Similar things are starting to happen with the development of anarchist political visions. Now, this is an area where classical anarchism already had a leg up over classical Marxism, which never developed a theory of political organization at all. Different schools of anarchism have often advocated very specific forms of social organization, albeit often markedly at variance with one another. Still, anarchism as a whole has tended to advance what liberals like to call 'negative freedoms,' 'freedoms from,' rather than substantive 'freedoms to.' Often it has celebrated this very commitment as evidence of anarchism's pluralism, ideological tolerance, or creativity. But as a result, there has been a reluctance to go beyond developing small-scale forms of organization, and a faith that larger, more complicated structures can be improvised later in the same spirit.


There have been exceptions, such as the North American Social Ecologists's "libertarian municipalism". There's a lively debate developing, for instance, on how to balance principles of worker's control-emphasized by the Parecon folk-and direct democracy, emphasized by the Social Ecologists.

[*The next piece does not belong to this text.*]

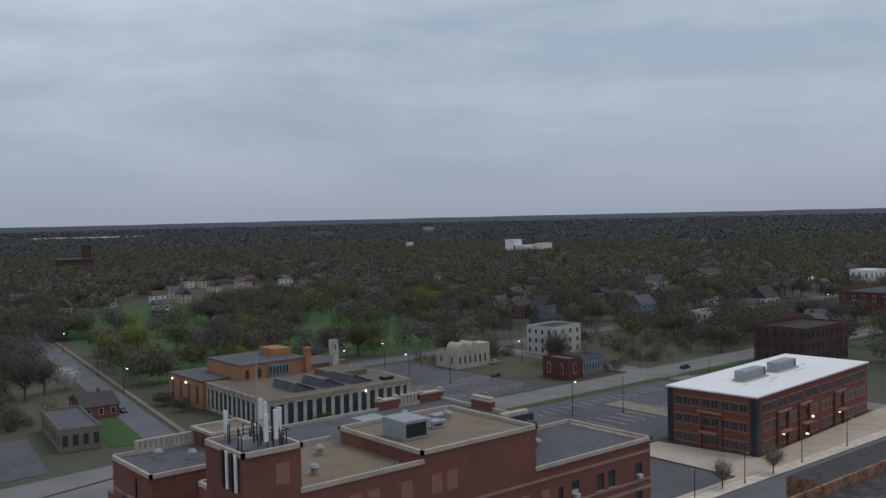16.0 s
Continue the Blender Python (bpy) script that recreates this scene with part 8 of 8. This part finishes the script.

Still, there are a lot of details still to be filled in: what are the anarchist's full sets of positive institutional alternatives to contemporary legislatures, courts, police, and diverse executive agencies? Obviously there could never be an anarchist party line on this, the general feeling among the small-a anarchists at least is that we'll need many concrete visions and many utopian dialogues. Still, between actual social experiments within expanding self-managing, ungoverned communities in places like Eastern Europe or Latin America, and of the efforts of new anarchists all over the globe, the work is beginning. It is clearly a long-term process. But then, the anarchist century has only just begun.